* [Objective] For the listing that follows, give again exactly the lines from the one with "4. This part finishes the script." to the one with "0.012), M_AMBER, bike)", including both.
____
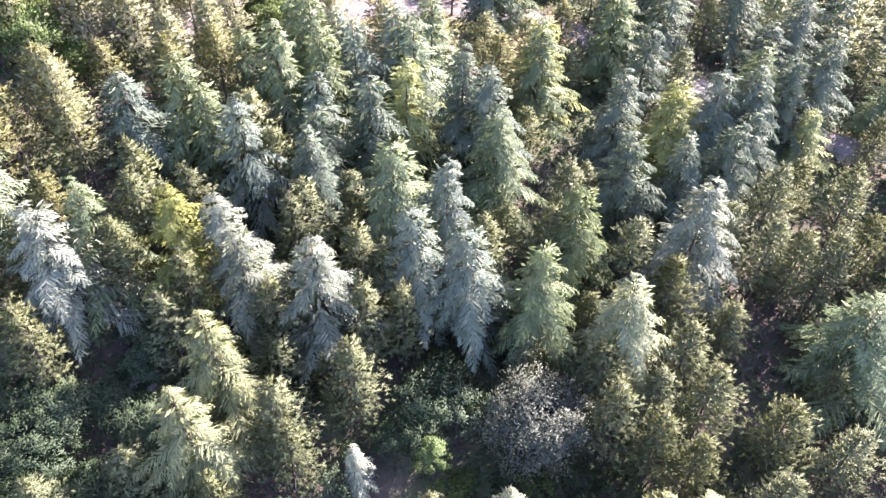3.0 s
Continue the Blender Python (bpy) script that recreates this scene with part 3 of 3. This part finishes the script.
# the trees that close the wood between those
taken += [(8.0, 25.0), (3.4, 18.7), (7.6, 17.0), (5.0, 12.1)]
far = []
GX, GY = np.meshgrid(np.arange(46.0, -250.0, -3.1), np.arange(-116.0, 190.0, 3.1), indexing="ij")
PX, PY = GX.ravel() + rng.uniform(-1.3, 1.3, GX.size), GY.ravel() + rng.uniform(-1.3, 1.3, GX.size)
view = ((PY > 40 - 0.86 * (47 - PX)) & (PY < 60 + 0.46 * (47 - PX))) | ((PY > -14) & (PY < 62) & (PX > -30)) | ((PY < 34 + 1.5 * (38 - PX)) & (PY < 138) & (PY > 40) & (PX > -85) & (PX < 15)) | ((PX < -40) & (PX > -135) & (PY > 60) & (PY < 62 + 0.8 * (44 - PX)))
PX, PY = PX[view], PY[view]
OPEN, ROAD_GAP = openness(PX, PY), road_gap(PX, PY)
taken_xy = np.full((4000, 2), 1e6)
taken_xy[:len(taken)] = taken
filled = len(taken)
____
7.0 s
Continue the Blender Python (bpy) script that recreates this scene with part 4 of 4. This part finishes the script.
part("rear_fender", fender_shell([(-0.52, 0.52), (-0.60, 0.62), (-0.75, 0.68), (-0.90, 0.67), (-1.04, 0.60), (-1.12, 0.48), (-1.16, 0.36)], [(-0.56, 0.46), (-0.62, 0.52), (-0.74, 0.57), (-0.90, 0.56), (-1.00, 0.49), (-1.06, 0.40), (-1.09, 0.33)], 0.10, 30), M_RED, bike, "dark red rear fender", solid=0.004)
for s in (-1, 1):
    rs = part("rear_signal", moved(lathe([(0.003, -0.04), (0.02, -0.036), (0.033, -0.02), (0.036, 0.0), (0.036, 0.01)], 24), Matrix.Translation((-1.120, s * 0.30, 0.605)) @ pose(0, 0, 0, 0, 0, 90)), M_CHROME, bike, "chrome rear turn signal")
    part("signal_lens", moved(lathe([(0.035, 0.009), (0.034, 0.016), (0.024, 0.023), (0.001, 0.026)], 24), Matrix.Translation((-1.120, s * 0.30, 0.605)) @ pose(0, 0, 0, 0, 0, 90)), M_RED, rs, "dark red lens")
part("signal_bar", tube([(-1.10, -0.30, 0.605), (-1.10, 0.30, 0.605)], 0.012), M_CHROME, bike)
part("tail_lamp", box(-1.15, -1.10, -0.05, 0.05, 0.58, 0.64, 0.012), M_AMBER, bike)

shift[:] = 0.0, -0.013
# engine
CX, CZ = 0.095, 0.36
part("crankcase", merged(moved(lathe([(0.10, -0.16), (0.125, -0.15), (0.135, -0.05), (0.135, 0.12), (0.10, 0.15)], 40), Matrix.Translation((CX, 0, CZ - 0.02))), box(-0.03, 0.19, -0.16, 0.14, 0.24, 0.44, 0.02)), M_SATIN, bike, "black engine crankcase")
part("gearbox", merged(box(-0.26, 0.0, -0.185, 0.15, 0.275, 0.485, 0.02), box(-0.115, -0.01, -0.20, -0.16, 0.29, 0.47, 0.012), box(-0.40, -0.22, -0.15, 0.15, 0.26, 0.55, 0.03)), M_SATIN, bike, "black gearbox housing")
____
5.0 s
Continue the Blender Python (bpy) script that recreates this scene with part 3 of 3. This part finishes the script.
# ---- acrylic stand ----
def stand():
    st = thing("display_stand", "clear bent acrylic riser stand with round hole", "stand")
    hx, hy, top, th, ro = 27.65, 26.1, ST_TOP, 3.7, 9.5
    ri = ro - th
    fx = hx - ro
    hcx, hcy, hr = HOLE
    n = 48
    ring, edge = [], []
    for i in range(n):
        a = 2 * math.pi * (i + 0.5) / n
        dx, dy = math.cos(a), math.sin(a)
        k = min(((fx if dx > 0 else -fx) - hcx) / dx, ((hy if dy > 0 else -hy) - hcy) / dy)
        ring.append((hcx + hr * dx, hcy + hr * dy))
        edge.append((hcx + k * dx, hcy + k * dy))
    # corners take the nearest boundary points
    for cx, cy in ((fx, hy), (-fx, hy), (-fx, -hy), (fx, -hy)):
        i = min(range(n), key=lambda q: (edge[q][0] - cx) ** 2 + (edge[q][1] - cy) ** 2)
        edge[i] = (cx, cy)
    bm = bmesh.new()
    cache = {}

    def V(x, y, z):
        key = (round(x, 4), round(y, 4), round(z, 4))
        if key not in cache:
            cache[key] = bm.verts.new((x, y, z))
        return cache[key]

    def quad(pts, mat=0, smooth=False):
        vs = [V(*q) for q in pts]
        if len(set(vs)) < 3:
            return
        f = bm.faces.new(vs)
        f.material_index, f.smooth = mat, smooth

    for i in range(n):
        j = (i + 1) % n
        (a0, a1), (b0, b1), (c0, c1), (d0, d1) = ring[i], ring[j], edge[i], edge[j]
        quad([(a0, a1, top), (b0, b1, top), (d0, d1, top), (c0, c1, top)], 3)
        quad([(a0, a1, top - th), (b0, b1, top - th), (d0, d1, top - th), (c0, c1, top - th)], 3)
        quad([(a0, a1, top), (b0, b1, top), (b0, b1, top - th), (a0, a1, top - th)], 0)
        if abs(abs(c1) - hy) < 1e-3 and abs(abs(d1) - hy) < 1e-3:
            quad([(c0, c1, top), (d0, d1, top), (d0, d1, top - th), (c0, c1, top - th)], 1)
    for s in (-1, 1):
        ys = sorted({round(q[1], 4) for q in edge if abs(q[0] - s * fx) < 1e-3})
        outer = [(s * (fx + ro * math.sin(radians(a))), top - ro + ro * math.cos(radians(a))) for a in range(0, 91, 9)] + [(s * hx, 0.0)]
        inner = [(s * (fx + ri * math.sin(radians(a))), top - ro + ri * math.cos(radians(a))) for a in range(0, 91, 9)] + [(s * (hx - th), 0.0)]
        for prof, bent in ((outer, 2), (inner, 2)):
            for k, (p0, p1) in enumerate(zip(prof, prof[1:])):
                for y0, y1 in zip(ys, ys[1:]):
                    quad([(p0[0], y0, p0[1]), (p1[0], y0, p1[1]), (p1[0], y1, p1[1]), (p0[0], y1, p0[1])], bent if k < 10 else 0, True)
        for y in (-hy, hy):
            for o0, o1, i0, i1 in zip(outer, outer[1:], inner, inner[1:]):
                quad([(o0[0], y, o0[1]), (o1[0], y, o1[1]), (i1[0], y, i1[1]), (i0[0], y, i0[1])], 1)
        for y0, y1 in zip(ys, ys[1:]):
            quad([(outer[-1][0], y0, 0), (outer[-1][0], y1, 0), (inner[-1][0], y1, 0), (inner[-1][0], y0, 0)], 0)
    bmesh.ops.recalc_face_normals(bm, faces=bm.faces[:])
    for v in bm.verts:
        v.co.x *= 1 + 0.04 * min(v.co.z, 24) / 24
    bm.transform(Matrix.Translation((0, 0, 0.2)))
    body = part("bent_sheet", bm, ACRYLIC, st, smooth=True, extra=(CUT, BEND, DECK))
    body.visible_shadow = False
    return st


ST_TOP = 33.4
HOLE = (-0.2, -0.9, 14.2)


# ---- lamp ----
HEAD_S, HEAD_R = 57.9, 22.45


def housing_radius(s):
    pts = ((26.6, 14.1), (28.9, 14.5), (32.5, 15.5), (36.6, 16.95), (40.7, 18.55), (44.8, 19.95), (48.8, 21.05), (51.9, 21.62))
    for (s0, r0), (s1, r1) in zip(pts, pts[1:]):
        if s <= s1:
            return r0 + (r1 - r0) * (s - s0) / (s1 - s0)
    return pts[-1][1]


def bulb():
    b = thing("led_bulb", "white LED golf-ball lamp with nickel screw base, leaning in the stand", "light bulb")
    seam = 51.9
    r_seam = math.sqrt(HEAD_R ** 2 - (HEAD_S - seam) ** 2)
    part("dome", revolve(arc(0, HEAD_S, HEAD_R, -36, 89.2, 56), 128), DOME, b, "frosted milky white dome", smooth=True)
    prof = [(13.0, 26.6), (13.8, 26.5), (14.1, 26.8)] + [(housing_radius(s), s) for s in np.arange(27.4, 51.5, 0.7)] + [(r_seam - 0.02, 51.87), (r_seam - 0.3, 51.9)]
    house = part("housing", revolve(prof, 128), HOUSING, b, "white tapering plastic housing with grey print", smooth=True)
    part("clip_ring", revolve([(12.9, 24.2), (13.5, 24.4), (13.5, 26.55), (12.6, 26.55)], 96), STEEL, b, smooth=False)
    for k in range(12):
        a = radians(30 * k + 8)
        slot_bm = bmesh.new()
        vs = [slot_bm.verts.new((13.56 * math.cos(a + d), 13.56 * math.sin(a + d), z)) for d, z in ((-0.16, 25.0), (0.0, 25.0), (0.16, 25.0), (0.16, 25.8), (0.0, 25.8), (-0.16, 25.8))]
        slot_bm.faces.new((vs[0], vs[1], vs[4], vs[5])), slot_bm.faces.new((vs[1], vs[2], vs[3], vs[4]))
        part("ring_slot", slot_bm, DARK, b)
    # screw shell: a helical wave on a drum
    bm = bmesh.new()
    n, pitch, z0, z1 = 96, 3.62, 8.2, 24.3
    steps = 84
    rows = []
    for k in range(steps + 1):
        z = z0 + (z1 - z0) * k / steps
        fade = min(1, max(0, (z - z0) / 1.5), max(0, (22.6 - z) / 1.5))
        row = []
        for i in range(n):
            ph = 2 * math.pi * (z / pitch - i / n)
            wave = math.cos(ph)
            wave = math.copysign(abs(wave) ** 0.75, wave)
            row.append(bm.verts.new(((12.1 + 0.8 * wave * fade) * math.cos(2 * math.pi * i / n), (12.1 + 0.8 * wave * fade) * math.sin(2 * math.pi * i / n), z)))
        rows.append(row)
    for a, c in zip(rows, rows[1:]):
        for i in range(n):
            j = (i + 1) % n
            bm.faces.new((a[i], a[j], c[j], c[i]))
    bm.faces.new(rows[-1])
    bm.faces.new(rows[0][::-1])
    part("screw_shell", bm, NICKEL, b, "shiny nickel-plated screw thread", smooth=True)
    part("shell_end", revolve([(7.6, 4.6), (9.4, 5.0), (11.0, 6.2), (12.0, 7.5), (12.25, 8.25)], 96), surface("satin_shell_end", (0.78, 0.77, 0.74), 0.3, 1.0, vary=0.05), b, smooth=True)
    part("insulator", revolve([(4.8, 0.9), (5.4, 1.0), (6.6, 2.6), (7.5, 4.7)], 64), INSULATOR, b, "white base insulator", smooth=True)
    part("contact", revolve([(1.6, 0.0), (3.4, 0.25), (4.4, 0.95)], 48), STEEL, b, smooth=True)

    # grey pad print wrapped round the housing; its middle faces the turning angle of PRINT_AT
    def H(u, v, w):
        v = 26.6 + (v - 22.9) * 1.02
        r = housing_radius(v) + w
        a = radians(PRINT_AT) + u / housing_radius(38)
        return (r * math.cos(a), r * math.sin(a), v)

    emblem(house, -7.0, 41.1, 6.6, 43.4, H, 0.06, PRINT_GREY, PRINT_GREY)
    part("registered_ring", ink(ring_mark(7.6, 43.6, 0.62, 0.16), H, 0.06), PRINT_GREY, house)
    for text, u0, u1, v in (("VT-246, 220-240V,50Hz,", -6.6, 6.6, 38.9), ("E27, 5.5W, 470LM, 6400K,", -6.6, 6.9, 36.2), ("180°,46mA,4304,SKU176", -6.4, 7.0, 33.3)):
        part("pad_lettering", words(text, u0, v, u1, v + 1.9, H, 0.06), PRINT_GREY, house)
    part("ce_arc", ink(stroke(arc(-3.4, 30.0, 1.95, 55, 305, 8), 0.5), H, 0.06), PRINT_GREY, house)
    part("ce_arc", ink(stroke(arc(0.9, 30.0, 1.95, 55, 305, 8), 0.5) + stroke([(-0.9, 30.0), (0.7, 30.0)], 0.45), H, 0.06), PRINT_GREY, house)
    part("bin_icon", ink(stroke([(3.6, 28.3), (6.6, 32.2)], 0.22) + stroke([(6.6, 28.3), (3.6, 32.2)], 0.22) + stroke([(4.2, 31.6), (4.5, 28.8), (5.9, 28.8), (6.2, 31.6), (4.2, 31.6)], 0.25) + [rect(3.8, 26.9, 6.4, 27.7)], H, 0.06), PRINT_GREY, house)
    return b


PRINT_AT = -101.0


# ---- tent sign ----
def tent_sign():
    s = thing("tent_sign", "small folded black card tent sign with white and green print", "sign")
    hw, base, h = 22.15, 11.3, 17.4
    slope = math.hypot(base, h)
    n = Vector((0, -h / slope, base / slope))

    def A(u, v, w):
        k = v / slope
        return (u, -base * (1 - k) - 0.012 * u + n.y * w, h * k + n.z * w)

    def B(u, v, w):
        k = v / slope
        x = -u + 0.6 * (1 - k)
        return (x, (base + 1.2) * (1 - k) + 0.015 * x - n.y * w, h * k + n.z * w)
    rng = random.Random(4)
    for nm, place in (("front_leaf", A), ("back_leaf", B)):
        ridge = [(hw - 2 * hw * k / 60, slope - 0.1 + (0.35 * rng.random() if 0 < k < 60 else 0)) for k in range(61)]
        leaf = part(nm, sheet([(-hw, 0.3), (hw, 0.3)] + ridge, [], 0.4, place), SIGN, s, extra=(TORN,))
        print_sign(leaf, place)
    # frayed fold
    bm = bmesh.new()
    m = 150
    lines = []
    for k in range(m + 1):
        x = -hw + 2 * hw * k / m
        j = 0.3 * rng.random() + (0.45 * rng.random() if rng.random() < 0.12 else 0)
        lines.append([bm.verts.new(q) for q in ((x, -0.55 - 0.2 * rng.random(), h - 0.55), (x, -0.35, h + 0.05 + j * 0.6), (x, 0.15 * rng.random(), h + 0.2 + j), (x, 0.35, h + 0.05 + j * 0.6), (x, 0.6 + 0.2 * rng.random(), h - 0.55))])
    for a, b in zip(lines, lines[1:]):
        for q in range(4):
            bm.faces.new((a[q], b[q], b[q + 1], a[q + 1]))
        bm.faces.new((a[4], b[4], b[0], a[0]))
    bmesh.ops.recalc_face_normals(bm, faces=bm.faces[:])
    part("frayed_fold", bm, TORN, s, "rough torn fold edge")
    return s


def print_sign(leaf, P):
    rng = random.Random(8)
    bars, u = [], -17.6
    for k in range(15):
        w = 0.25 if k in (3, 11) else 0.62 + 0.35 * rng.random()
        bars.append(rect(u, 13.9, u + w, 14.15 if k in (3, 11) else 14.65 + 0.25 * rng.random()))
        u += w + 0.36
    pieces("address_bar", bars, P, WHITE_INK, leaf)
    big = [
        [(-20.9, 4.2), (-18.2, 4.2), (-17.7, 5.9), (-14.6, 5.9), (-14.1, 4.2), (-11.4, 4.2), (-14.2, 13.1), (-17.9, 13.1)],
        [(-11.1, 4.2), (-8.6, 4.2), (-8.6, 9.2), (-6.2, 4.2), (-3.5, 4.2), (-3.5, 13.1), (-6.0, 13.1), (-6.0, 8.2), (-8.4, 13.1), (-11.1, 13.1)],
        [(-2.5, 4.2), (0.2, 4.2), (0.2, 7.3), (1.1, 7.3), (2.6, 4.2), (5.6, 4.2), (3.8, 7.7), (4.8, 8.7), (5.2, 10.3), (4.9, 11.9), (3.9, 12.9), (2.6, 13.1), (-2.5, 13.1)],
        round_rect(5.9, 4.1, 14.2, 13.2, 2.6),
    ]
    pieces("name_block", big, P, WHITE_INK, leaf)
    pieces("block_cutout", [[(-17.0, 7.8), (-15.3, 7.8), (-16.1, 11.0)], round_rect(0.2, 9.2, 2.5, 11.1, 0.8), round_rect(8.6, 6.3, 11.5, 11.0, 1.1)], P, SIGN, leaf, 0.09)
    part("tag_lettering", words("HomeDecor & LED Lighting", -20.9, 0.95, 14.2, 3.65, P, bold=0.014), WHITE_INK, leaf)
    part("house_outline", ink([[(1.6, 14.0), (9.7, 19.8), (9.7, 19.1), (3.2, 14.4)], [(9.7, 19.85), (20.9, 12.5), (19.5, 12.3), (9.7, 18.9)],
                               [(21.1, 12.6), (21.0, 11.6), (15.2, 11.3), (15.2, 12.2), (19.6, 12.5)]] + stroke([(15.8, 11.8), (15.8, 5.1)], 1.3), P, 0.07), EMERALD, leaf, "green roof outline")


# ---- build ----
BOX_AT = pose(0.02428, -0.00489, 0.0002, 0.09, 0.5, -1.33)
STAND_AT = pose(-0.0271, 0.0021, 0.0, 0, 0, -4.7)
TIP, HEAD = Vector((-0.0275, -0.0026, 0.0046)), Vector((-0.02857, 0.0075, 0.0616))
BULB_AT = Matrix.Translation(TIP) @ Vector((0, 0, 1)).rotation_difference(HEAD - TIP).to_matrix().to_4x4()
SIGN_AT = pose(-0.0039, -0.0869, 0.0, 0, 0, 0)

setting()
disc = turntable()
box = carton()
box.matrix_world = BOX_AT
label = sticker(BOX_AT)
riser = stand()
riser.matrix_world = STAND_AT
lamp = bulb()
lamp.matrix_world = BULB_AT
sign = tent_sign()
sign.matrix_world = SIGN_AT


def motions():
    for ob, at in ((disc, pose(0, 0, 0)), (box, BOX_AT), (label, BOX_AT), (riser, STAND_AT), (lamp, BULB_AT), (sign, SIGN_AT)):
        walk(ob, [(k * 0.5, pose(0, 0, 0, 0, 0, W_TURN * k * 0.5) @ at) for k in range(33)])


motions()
____
* [Answer to the exercise]
Continue the Blender Python (bpy) script that recreates this scene with part 4 of 4. This part finishes the script.
part("rear_fender", fender_shell([(-0.52, 0.52), (-0.60, 0.62), (-0.75, 0.68), (-0.90, 0.67), (-1.04, 0.60), (-1.12, 0.48), (-1.16, 0.36)], [(-0.56, 0.46), (-0.62, 0.52), (-0.74, 0.57), (-0.90, 0.56), (-1.00, 0.49), (-1.06, 0.40), (-1.09, 0.33)], 0.10, 30), M_RED, bike, "dark red rear fender", solid=0.004)
for s in (-1, 1):
    rs = part("rear_signal", moved(lathe([(0.003, -0.04), (0.02, -0.036), (0.033, -0.02), (0.036, 0.0), (0.036, 0.01)], 24), Matrix.Translation((-1.120, s * 0.30, 0.605)) @ pose(0, 0, 0, 0, 0, 90)), M_CHROME, bike, "chrome rear turn signal")
    part("signal_lens", moved(lathe([(0.035, 0.009), (0.034, 0.016), (0.024, 0.023), (0.001, 0.026)], 24), Matrix.Translation((-1.120, s * 0.30, 0.605)) @ pose(0, 0, 0, 0, 0, 90)), M_RED, rs, "dark red lens")
part("signal_bar", tube([(-1.10, -0.30, 0.605), (-1.10, 0.30, 0.605)], 0.012), M_CHROME, bike)
part("tail_lamp", box(-1.15, -1.10, -0.05, 0.05, 0.58, 0.64, 0.012), M_AMBER, bike)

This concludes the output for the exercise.